◆ Goal ◆
Transcribe the listing in full, excluding any pictures.

◆ Given information ◆
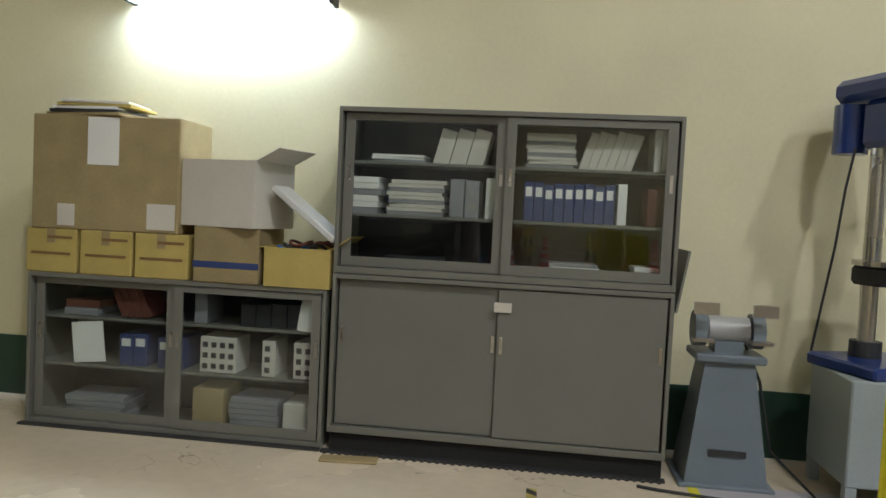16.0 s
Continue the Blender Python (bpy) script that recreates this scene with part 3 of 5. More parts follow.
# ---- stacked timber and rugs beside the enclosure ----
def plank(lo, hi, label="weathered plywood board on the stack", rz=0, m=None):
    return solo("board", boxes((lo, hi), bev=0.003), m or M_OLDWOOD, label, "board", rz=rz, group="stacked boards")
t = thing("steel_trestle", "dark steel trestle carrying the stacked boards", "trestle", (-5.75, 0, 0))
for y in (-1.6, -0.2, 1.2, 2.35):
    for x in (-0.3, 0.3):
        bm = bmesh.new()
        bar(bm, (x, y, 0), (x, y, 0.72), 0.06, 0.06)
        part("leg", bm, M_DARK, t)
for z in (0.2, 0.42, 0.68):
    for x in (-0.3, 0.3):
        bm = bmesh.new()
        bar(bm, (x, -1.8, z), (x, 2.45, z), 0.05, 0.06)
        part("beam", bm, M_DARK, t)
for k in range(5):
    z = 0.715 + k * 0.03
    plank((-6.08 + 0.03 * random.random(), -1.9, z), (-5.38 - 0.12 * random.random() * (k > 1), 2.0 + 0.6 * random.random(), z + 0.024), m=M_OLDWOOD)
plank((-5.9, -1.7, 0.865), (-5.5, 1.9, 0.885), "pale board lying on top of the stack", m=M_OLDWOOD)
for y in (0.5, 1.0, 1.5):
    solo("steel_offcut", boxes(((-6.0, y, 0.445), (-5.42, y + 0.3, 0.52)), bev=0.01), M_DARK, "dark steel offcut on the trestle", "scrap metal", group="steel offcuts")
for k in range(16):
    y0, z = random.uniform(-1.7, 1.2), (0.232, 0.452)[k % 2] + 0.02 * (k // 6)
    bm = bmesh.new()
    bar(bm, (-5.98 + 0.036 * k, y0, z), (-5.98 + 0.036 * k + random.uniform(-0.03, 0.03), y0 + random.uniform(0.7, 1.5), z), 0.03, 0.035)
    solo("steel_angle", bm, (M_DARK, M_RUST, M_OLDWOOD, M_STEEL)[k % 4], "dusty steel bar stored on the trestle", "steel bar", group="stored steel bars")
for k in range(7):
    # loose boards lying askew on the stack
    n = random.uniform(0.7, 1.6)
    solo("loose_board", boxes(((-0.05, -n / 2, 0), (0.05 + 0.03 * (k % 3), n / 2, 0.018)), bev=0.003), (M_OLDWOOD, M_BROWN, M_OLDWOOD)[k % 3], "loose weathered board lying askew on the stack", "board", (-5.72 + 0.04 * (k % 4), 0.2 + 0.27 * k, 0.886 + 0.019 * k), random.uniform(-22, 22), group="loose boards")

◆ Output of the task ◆
16.0 s
Continue the Blender Python (bpy) script that recreates this scene with part 3 of 5. More parts follow.
# ---- stacked timber and rugs beside the enclosure ----
def plank(lo, hi, label="weathered plywood board on the stack", rz=0, m=None):
    return solo("board", boxes((lo, hi), bev=0.003), m or M_OLDWOOD, label, "board", rz=rz, group="stacked boards")
t = thing("steel_trestle", "dark steel trestle carrying the stacked boards", "trestle", (-5.75, 0, 0))
for y in (-1.6, -0.2, 1.2, 2.35):
    for x in (-0.3, 0.3):
        bm = bmesh.new()
        bar(bm, (x, y, 0), (x, y, 0.72), 0.06, 0.06)
        part("leg", bm, M_DARK, t)
for z in (0.2, 0.42, 0.68):
    for x in (-0.3, 0.3):
        bm = bmesh.new()
        bar(bm, (x, -1.8, z), (x, 2.45, z), 0.05, 0.06)
        part("beam", bm, M_DARK, t)
for k in range(5):
    z = 0.715 + k * 0.03
    plank((-6.08 + 0.03 * random.random(), -1.9, z), (-5.38 - 0.12 * random.random() * (k > 1), 2.0 + 0.6 * random.random(), z + 0.024), m=M_OLDWOOD)
plank((-5.9, -1.7, 0.865), (-5.5, 1.9, 0.885), "pale board lying on top of the stack", m=M_OLDWOOD)
for y in (0.5, 1.0, 1.5):
    solo("steel_offcut", boxes(((-6.0, y, 0.445), (-5.42, y + 0.3, 0.52)), bev=0.01), M_DARK, "dark steel offcut on the trestle", "scrap metal", group="steel offcuts")
for k in range(16):
    y0, z = random.uniform(-1.7, 1.2), (0.232, 0.452)[k % 2] + 0.02 * (k // 6)
    bm = bmesh.new()
    bar(bm, (-5.98 + 0.036 * k, y0, z), (-5.98 + 0.036 * k + random.uniform(-0.03, 0.03), y0 + random.uniform(0.7, 1.5), z), 0.03, 0.035)
    solo("steel_angle", bm, (M_DARK, M_RUST, M_OLDWOOD, M_STEEL)[k % 4], "dusty steel bar stored on the trestle", "steel bar", group="stored steel bars")
for k in range(7):
    # loose boards lying askew on the stack
    n = random.uniform(0.7, 1.6)
    solo("loose_board", boxes(((-0.05, -n / 2, 0), (0.05 + 0.03 * (k % 3), n / 2, 0.018)), bev=0.003), (M_OLDWOOD, M_BROWN, M_OLDWOOD)[k % 3], "loose weathered board lying askew on the stack", "board", (-5.72 + 0.04 * (k % 4), 0.2 + 0.27 * k, 0.886 + 0.019 * k), random.uniform(-22, 22), group="loose boards")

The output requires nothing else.